Utils

`parse_pdf(pdf_file)`

Converts pdf file to a PyMuPDF Document model to easy parsing. pymupdf, doesn't provide a pydantic model in their implementation. We convert it into a pydantic model to make it easier to work with.

Parameters:

Name	Type	Description	Default
`pdf_file`	`Path`	The pdf file that needs to be parsed.	required

Returns:

Name	Type	Description
`PyMuPDFDocument`	`PyMuPDFDocument`	Pydantic model representation of the pdf file.

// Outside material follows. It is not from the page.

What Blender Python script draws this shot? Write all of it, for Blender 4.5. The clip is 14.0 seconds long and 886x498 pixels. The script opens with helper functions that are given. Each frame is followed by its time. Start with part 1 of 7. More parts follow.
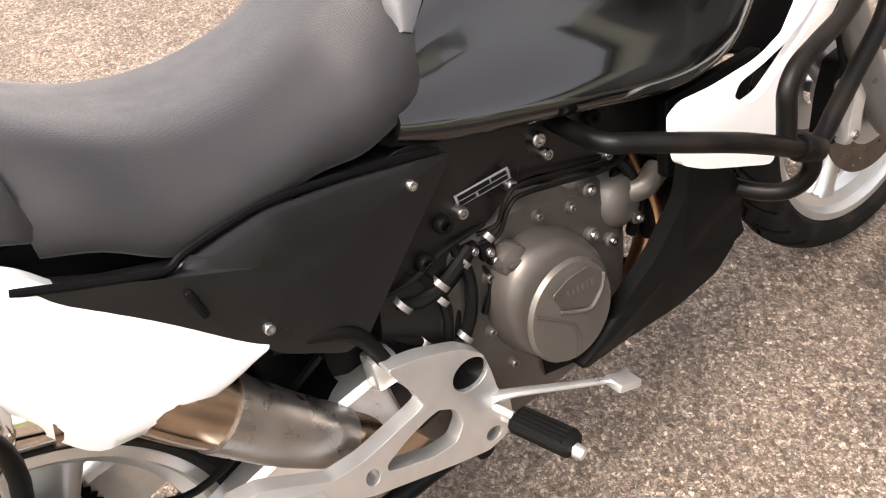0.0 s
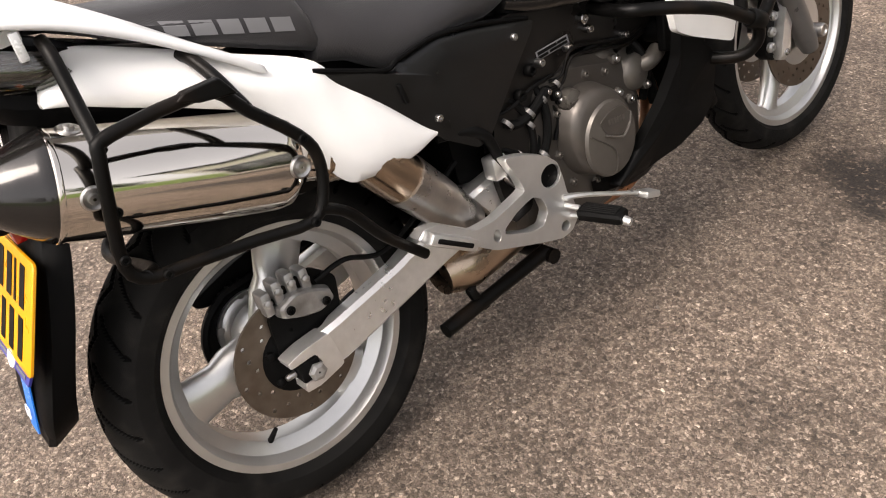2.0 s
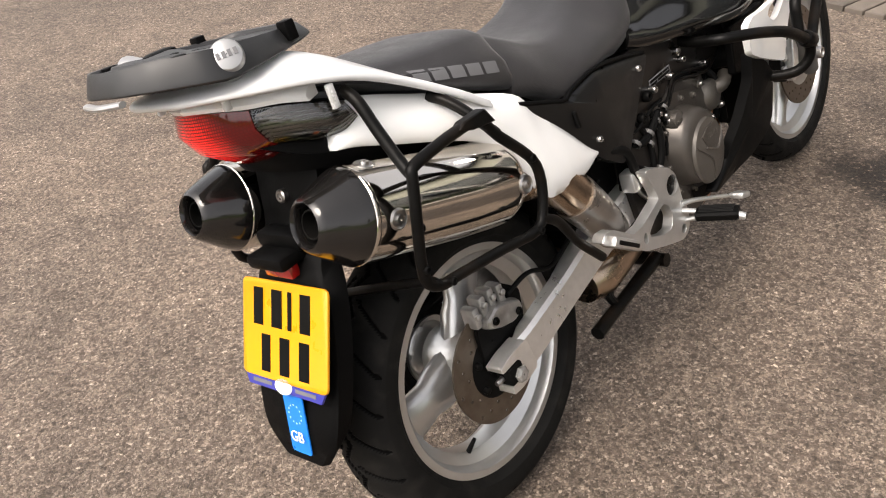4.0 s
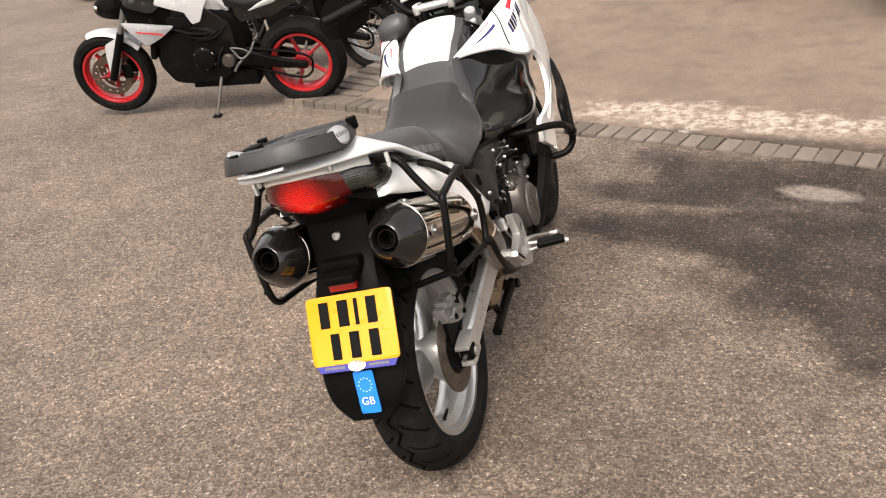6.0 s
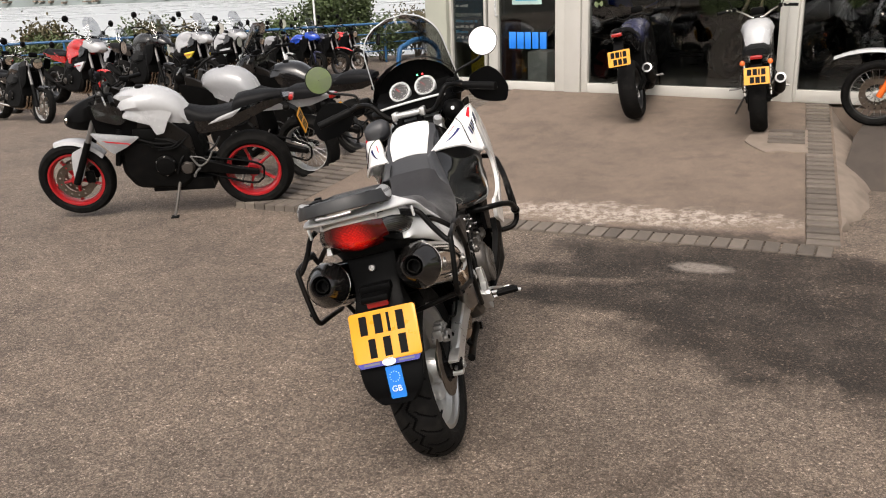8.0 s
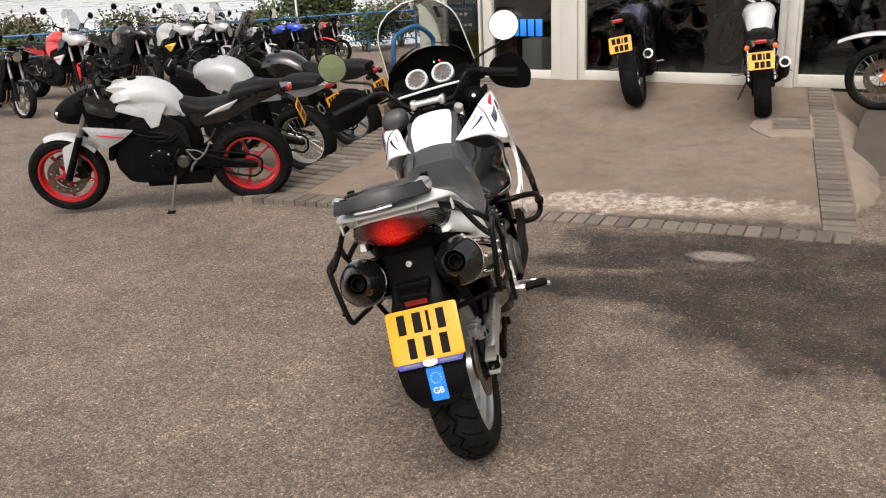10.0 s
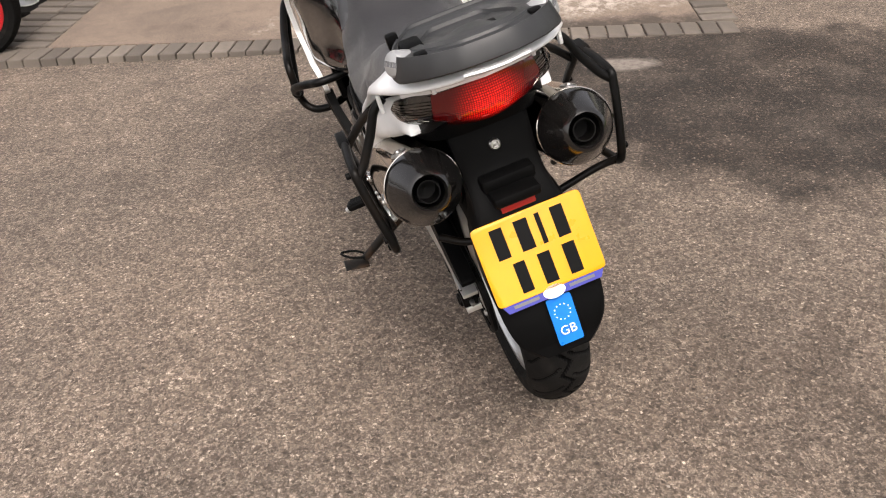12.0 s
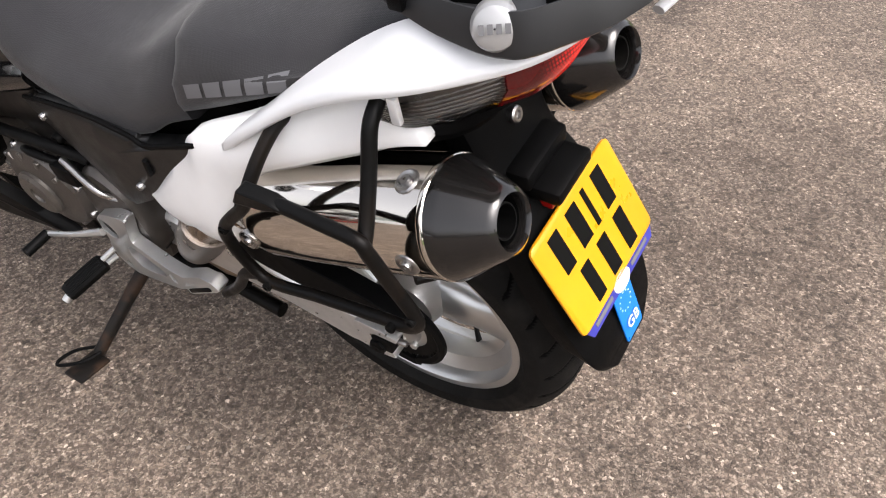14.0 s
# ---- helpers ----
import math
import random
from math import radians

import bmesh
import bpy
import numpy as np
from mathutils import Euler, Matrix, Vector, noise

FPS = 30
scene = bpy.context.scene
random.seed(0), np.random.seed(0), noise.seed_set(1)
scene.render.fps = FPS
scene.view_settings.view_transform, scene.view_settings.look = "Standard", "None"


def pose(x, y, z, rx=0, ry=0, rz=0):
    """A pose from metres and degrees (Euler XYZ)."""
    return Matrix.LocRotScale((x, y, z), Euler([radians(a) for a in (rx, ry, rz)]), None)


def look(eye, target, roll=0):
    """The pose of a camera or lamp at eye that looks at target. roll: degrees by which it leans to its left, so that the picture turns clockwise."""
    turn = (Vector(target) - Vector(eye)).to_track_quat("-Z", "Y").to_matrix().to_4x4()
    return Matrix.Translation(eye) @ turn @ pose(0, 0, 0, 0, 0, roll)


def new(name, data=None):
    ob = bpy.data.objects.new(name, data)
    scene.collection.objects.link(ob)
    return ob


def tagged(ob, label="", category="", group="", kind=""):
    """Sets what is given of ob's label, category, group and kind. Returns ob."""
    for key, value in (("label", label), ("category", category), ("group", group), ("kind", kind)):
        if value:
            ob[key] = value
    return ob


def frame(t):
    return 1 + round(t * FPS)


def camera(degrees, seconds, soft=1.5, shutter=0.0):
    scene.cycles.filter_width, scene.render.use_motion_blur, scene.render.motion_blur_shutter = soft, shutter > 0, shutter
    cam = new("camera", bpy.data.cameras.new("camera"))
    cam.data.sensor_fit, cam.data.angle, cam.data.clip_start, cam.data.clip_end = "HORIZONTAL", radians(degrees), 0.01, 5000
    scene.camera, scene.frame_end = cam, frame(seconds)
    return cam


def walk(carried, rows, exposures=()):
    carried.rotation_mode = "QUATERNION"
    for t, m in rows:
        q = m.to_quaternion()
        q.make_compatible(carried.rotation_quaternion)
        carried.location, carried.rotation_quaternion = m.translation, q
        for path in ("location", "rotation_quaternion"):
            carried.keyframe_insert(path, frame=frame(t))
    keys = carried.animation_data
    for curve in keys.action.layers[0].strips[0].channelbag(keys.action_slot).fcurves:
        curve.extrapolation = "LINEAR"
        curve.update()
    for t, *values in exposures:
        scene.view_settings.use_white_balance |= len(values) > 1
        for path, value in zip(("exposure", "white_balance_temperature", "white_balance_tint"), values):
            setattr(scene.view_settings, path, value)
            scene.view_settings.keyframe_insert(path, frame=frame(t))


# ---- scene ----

Source code in supermat/core/parser/pymupdf_parser/utils.py

def parse_pdf(pdf_file: Path) -> PyMuPDFDocument:
    """Converts pdf file to a PyMuPDF Document model to easy parsing.
    pymupdf, doesn't provide a pydantic model in their implementation.
    We convert it into a pydantic model to make it easier to work with.

    Args:
        pdf_file (Path): The pdf file that needs to be parsed.

    Returns:
        PyMuPDFDocument: Pydantic model representation of the pdf file.
    """
    doc = pymupdf.open(pdf_file)
    doc_data = {"filename": pdf_file.name, "total_pages": len(doc), "pages": [create_page(page) for page in doc]}
    return PyMuPDFDocument.model_validate_json(orjson.dumps(doc_data, default=default))